Dillon is admirably candid about his efforts to, in essence, hoodwink the punter. And that's fair enough, since plenty of punters try to hoodwink the bookie, by foul means as well as fair. Ladbrokes shop managers, particularly in horsey areas like Newmarket, are expected to hold a particularly tight rein. "If there's a selling hurdle at Plumpton on a Monday, and someone comes in off the street, someone you've never seen before, and puts on pounds 10,000, the manager would want locking up if he didn't think the fella might know more about the race than we do."

The fixing of football matches by nobbling the floodlights is only the latest of many betting scams. Dillon recalls Ladbrokes offering odds on the results of seven-frame matches in a snooker tournament in Derby about 15 years ago. "And a fella came into one of our shops wanting to bet pounds 2,000 at 7-1 on a particular game finishing 5-2. The manager told him the price had gone down to evens. He said `well, I'll have two grand at evens, then.' It was obviously a hooky game. The manager had a ledger of all the bets and there was nothing in the 7-0 or the 6-1 or 4-3 columns, but rows and rows of bets under 5-2."

There are other people at Ladbrokes to look after small fry like snooker, however. Dillon's overriding concern is horse racing, which represents 70 per cent of the company's pounds 1.7bn turnover, with dog racing amounting to 20 per cent. And his daily challenge is to get a horse beaten, a challenge which on occasion, I venture, must go badly wrong.

"Oh yeah, I've made some catastrophic mistakes," he admits brightly. "At Cheltenham a few years ago I didn't think a horse called Kribensis had what it took to win the Champion Hurdle. I underestimated the trainer, Michael Stoute.

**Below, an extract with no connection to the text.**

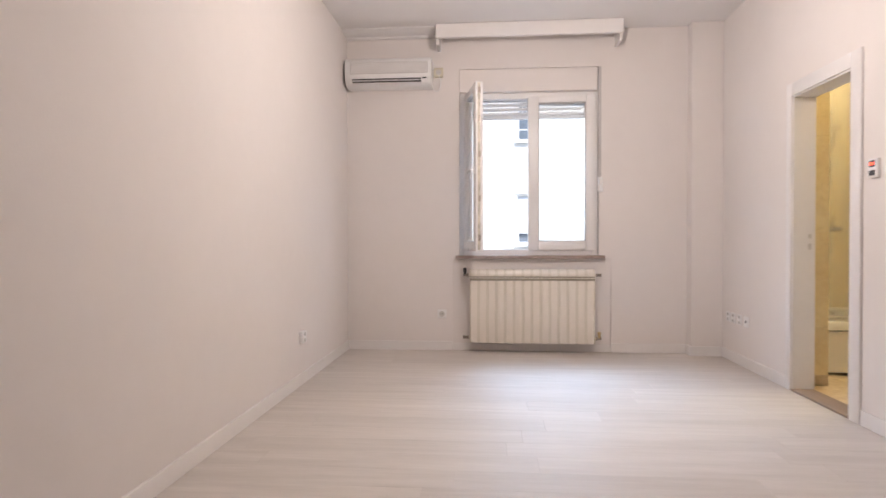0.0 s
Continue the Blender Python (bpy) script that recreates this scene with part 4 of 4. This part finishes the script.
def lines(a, b, start, pitch):
    k0 = math.floor((a - start) / pitch) + 1
    ls = [a]
    x = start + k0 * pitch
    while x < b - 0.01:
        if x > a + 0.01:
            ls.append(x)
        x += pitch
    return ls + [b]


ROWS = lines(0.075, BCEIL, 0.075, 0.3333)


def clad(parent, m, us, holes=()):
    lay(parent, m, us, ROWS, holes)
    fine = [a + (b - a) * k / 4 for a, b in zip(us, us[1:]) for k in range(4)] + [us[-1]]
    lay(parent, m, fine, [0.0, 0.075], holes, gap=(0.0022, 0.0016), material=M_BORDER, name="border_tile")


# planes look into the bathroom
P_VAN = plane((BX1 + 0.008, 0, 0), (0, -1, 0), (0, 0, 1))
clad(wall_vanity, P_VAN, [-6.29] + [-v for v in reversed(lines(BY0, BY1, BY0, 0.2555))])
P_WIN = plane((0, BY1 + 0.008, 0), (1, 0, 0), (0, 0, 1))
clad(wall_bwin, P_WIN, lines(BX0, BX1, 5.443, 0.25), [(BWIN[0], BX1 + 0.1, BWIN[2] - 0.01, BWIN[3])])
P_WC = plane((0, BY0 - 0.008, 0), (-1, 0, 0), (0, 0, 1))
clad(wall_wc, P_WC, [-v for v in reversed(lines(4.33, BX1, 4.33 + 0.0, 0.2426))])
P_RAIL = plane((0, 3.872, 0), (-1, 0, 0), (0, 0, 1))
clad(wall_rail, P_RAIL, [-v for v in reversed(lines(BX0, 4.33, 4.33, 0.25))])
P_PART = plane((BX0 - 0.008, 0, 0), (0, 1, 0), (0, 0, 1))
clad(wall_part, P_PART, lines(3.88, 4.83, 4.83, 0.25), [(DOOR0 - 0.005, DOOR1 + 0.005, -0.1, DOORH + 0.005)])
P_STF = plane((0, 4.838, 0), (1, 0, 0), (0, 0, 1))
clad(wall_stub, P_STF, [BX0 + 0.001, 3.69])
P_STS = plane((3.682, 0, 0), (0, 1, 0), (0, 0, 1))
clad(wall_stub, P_STS, lines(4.83, STUB, STUB, 0.25))
P_RET = plane((0, STUB - 0.008, 0), (-1, 0, 0), (0, 0, 1))
clad(wall_stub, P_RET, [-3.69, -BX0 - 0.001])
clad(wall_recess, P_PART, lines(STUB, BY1, BY1 - 0.17, 0.25))
bath_floor = bpy.data.objects["floor_bath"]
P_FL = plane((0, 0, -0.008), (1, 0, 0), (0, 1, 0))
lay(bath_floor, P_FL, lines(BX0, BX1, BX1, 0.333), lines(3.872, BY1, BY1, 0.333), [(4.33, 6, 3.5, BY0)], t=0.008, gap=(0.0009, 0.0009), material=M_FTILE, name="floor_tile")
# laminate planks, run across the room with staggered ends
room_floor = bpy.data.objects["floor"]
P_RM = plane((0, 0, -0.012), (1, 0, 0), (0, 1, 0))
rng = random.Random(4)
y = 6.012
while y > BACK:
    start = rng.uniform(0, 1.28)
    lay(room_floor, P_RM, lines(0.0, RX, start, 1.285), [max(BACK, y - 0.193), y], t=0.012, gap=(0.0006, 0.0007), material=M_WOOD, name="plank")
    y -= 0.193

He was a flat trainer with only one jumper, and I thought he was playing at it. So we laid 5-1 when everyone else offered 4-1, and of course he won. I was sick as a pig." The extra unit lost Ladbrokes about a million pounds, says Dillon, blanching even now at the memory. But the chief executive of the racing division, Peter George, who now runs the whole company, was supportive. "He just told me to stick to my principles."

Sometimes, losses are borne not only stoically but cheerfully, in the knowledge that they add up to an investment in the company's future. "Every time Red Rum won, we lost," says Dillon. "But we didn't mind paying out, because it increased the profile of betting. He took us off the sports pages and put us on the news pages. The same with Desert Orchid, and with Dettori's Seven, which cost the industry pounds 40 million. I know pounds 40m is a bit of a steep advertising budget, but in the long run Dettori's Seven was fantastic for the industry."

Knowing this, it is hard to overlook the old saw that bookies never lose. Moreover, I tell Dillon that I was at Leopardstown earlier this year to interview the champion jump jockey Tony McCoy. I backed McCoy's rides in three races, all of which lost, and when I met him he said they never had a prayer of winning anyway. "Betting is a mug's game," McCoy told me. At this, Dillon's cheerful countenance clouds over. "Don't tell Dick Mussell it's a mug's game," he says. "Besides, we run the on-course betting shop at Leopardstown, and we ran out of both money and cheques that day. We had to tell the punters to come back for their winnings the next day, which pleased them, actually. They would rather go to the pub and say Ladbrokes couldn't afford to pay them than have the money to buy a round."

Dillon is a betting man himself. He bets very selectively, and with slightly more prudence than the man who wrote to Ladbrokes asking what price they would give on him being abducted by aliens and returned to earth as a giant yellow teapot. "I have very good discipline," says Dillon. "I can go weeks without, then have two in half an hour." He knows, of course, who most of the high rollers are. "But sometimes people come out of the ground," he says. "Like the guy who put pounds 80,000 in cash on Shergar to win the Derby, or the fella who came in with a Halifax Building Society draft for 50 grand, and put it on Carvill's Hill to win the Gold Cup. That was the original placing your house on one."

The biggest single bet he can recall had nothing to do with sheepskin nosebands. "We took a credit bet of pounds 2 million at evens on Brazil to win the 1994 World Cup in 90 minutes of normal time. They didn't, although there was a worrying moment when the ball came off the post and into the Italian goalie's hands." Meanwhile, Dillon must be the only Manchester United supporter hoping that United leave Milan with nothing better than a 0-0 draw tonight. "That would suit us great. We want United in the semi- final but punters don't bet on nil-nils. The last game was the worst possible result for us, because Dwight Yorke scoring the first goal and a score of 2-0 was the most popular double. We lost about pounds 250,000 on that match."

Ladbrokes will also lose a significant amount of money if a female jockey wins next month's Grand National. In 1989, a punter bet pounds 400 in doubles and trebles on Cliff Richard being knighted (4-1), a Brit becoming world heavyweight boxing champion (10-1), and a female jockey winning the National (33-1), all by the year 2000. He has already won pounds 11,000 and stands to win a further pounds 128,000 if the third leg of his treble comes off. Indeed, he has offered certain trainers pounds 50,000 of his winnings to give a woman a top ride. "Luckily he has no possible chance in the world," says Dillon. He pauses, as if to reassure himself. "No, no, no. No possible chance in the world."